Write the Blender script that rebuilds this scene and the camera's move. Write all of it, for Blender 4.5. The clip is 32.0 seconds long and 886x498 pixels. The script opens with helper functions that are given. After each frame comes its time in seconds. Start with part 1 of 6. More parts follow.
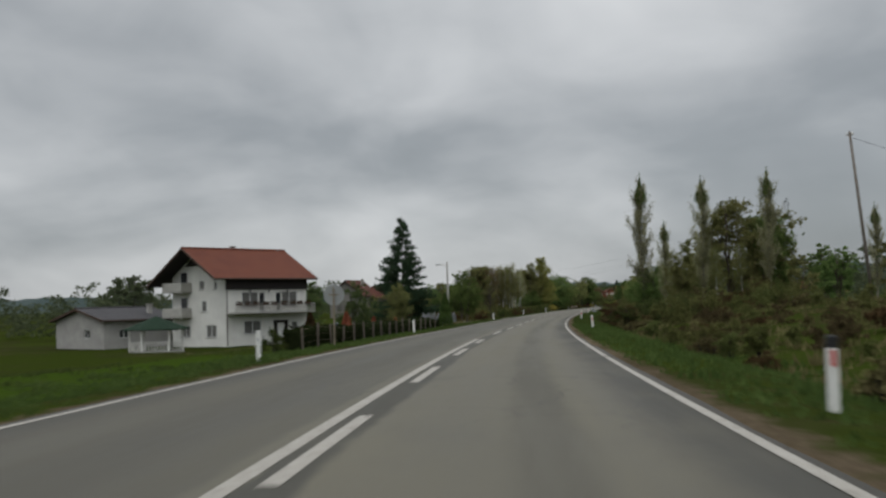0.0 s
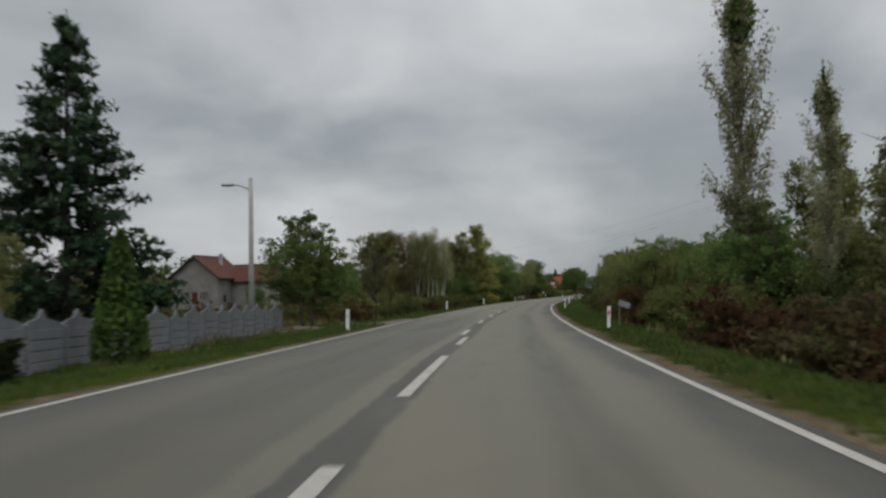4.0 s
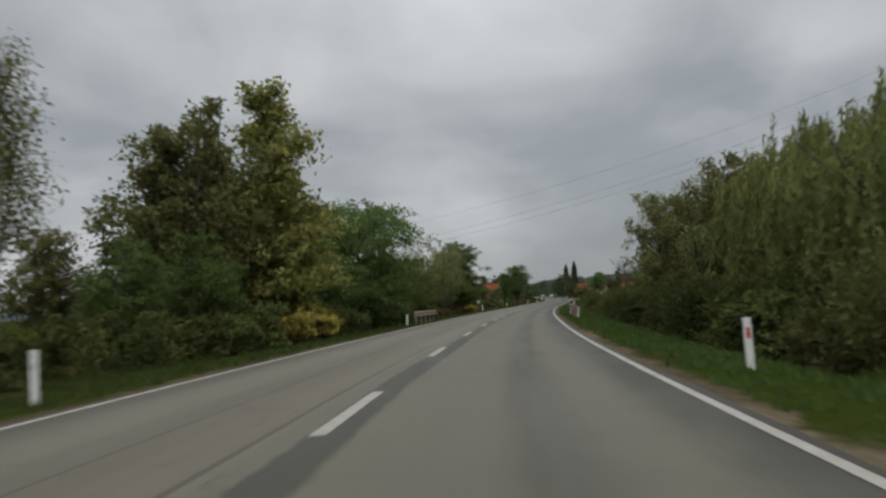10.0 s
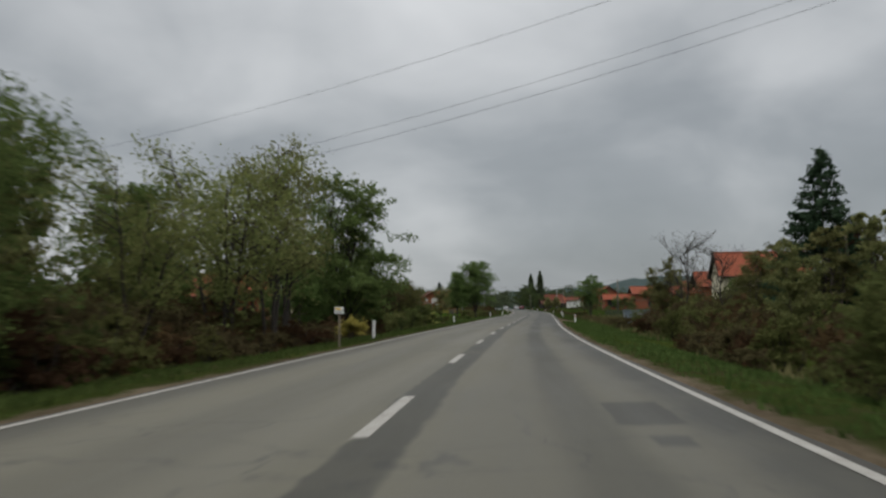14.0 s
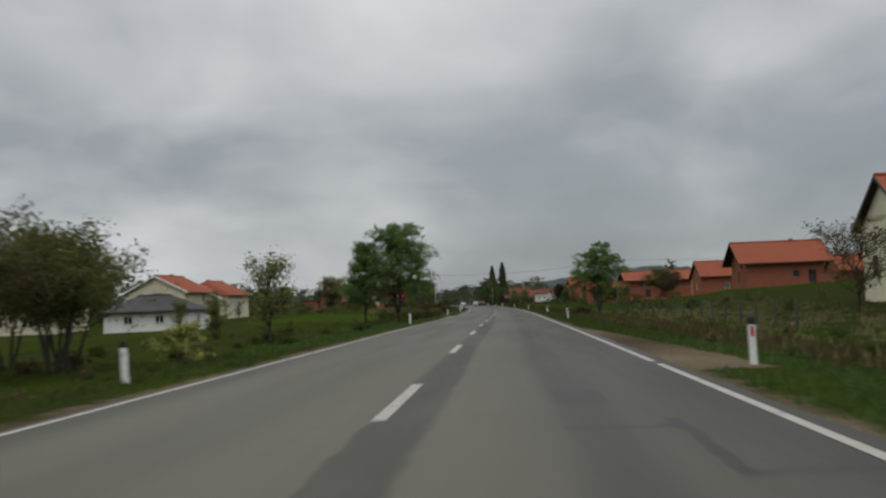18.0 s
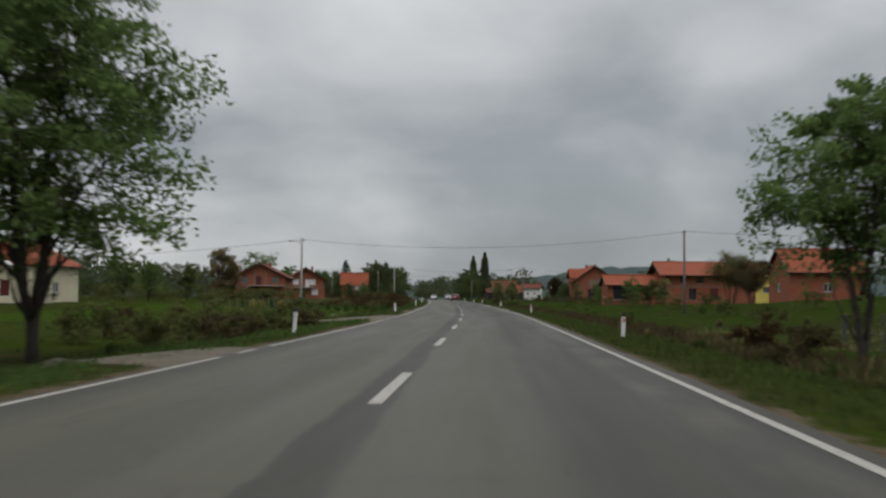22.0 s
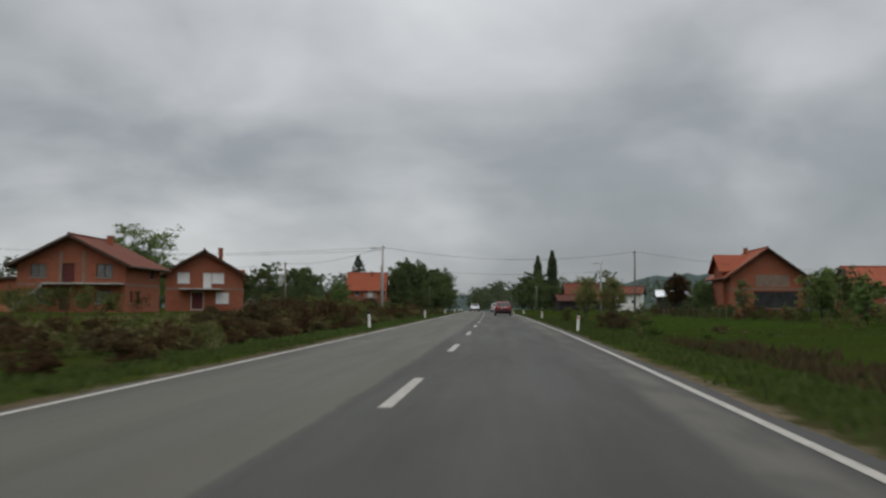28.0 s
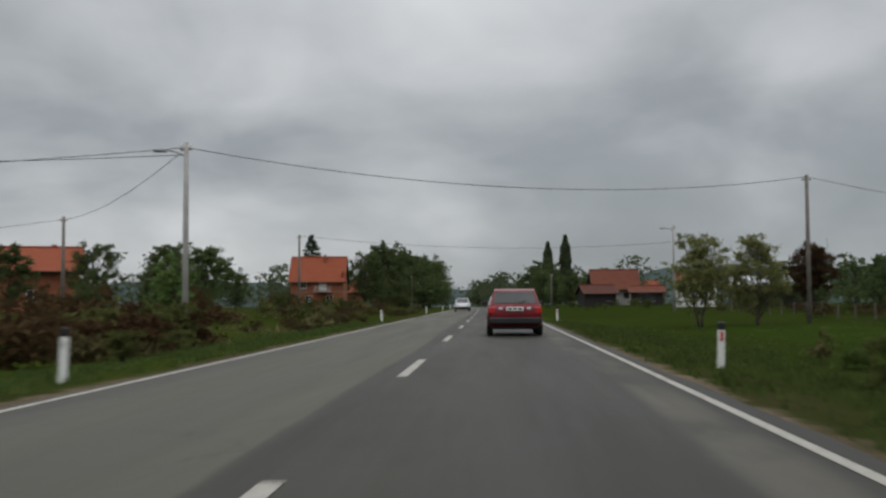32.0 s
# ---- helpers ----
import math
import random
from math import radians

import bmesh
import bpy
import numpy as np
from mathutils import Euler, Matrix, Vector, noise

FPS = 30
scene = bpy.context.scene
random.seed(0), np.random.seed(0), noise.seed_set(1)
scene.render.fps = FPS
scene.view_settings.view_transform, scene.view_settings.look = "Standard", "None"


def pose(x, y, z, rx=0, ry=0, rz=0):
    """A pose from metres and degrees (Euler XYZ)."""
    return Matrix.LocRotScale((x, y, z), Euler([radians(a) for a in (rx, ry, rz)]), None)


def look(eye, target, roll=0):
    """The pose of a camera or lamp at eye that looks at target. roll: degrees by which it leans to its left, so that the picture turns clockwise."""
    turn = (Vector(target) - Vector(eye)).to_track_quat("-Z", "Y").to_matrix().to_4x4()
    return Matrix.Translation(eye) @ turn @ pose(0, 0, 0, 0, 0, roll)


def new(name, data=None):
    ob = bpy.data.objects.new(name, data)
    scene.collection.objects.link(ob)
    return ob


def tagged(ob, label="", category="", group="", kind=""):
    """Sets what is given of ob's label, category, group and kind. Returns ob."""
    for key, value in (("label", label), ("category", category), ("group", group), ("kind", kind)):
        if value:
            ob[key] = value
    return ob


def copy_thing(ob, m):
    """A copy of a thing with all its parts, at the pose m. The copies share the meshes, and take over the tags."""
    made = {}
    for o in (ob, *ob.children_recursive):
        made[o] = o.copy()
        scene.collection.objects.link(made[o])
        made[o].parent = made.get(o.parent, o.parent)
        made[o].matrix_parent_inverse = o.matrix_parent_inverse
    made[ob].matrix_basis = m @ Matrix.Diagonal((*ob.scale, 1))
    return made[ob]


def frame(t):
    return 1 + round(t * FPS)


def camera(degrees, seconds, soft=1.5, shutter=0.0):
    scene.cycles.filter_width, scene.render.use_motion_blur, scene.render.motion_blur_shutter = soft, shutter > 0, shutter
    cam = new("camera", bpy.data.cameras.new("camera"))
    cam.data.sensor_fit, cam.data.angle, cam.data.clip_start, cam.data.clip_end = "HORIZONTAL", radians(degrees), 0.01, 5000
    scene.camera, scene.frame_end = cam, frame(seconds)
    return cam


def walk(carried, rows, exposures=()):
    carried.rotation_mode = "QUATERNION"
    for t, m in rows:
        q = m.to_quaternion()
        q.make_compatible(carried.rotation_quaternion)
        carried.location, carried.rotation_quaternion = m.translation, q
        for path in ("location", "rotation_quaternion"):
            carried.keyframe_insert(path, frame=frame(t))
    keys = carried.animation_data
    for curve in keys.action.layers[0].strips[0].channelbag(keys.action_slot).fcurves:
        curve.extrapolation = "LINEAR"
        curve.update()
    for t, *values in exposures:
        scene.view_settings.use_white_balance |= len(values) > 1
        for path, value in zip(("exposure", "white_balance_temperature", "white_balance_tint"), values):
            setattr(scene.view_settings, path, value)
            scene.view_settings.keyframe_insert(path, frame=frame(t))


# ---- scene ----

▶ [Work required]
Your task is to reproduce all of the material exactly. The pictures stay out.

▶ [Answer to this task]
Write the Blender script that rebuilds this scene and the camera's move. Write all of it, for Blender 4.5. The clip is 32.0 seconds long and 886x498 pixels. The script opens with helper functions that are given. After each frame comes its time in seconds. Start with part 1 of 6. More parts follow.
0.0 s
4.0 s
10.0 s
14.0 s
18.0 s
22.0 s
28.0 s
32.0 s
# ---- helpers ----
import math
import random
from math import radians

import bmesh
import bpy
import numpy as np
from mathutils import Euler, Matrix, Vector, noise

FPS = 30
scene = bpy.context.scene
random.seed(0), np.random.seed(0), noise.seed_set(1)
scene.render.fps = FPS
scene.view_settings.view_transform, scene.view_settings.look = "Standard", "None"


def pose(x, y, z, rx=0, ry=0, rz=0):
    """A pose from metres and degrees (Euler XYZ)."""
    return Matrix.LocRotScale((x, y, z), Euler([radians(a) for a in (rx, ry, rz)]), None)


def look(eye, target, roll=0):
    """The pose of a camera or lamp at eye that looks at target. roll: degrees by which it leans to its left, so that the picture turns clockwise."""
    turn = (Vector(target) - Vector(eye)).to_track_quat("-Z", "Y").to_matrix().to_4x4()
    return Matrix.Translation(eye) @ turn @ pose(0, 0, 0, 0, 0, roll)


def new(name, data=None):
    ob = bpy.data.objects.new(name, data)
    scene.collection.objects.link(ob)
    return ob


def tagged(ob, label="", category="", group="", kind=""):
    """Sets what is given of ob's label, category, group and kind. Returns ob."""
    for key, value in (("label", label), ("category", category), ("group", group), ("kind", kind)):
        if value:
            ob[key] = value
    return ob


def copy_thing(ob, m):
    """A copy of a thing with all its parts, at the pose m. The copies share the meshes, and take over the tags."""
    made = {}
    for o in (ob, *ob.children_recursive):
        made[o] = o.copy()
        scene.collection.objects.link(made[o])
        made[o].parent = made.get(o.parent, o.parent)
        made[o].matrix_parent_inverse = o.matrix_parent_inverse
    made[ob].matrix_basis = m @ Matrix.Diagonal((*ob.scale, 1))
    return made[ob]


def frame(t):
    return 1 + round(t * FPS)


def camera(degrees, seconds, soft=1.5, shutter=0.0):
    scene.cycles.filter_width, scene.render.use_motion_blur, scene.render.motion_blur_shutter = soft, shutter > 0, shutter
    cam = new("camera", bpy.data.cameras.new("camera"))
    cam.data.sensor_fit, cam.data.angle, cam.data.clip_start, cam.data.clip_end = "HORIZONTAL", radians(degrees), 0.01, 5000
    scene.camera, scene.frame_end = cam, frame(seconds)
    return cam


def walk(carried, rows, exposures=()):
    carried.rotation_mode = "QUATERNION"
    for t, m in rows:
        q = m.to_quaternion()
        q.make_compatible(carried.rotation_quaternion)
        carried.location, carried.rotation_quaternion = m.translation, q
        for path in ("location", "rotation_quaternion"):
            carried.keyframe_insert(path, frame=frame(t))
    keys = carried.animation_data
    for curve in keys.action.layers[0].strips[0].channelbag(keys.action_slot).fcurves:
        curve.extrapolation = "LINEAR"
        curve.update()
    for t, *values in exposures:
        scene.view_settings.use_white_balance |= len(values) > 1
        for path, value in zip(("exposure", "white_balance_temperature", "white_balance_tint"), values):
            setattr(scene.view_settings, path, value)
            scene.view_settings.keyframe_insert(path, frame=frame(t))


# ---- scene ----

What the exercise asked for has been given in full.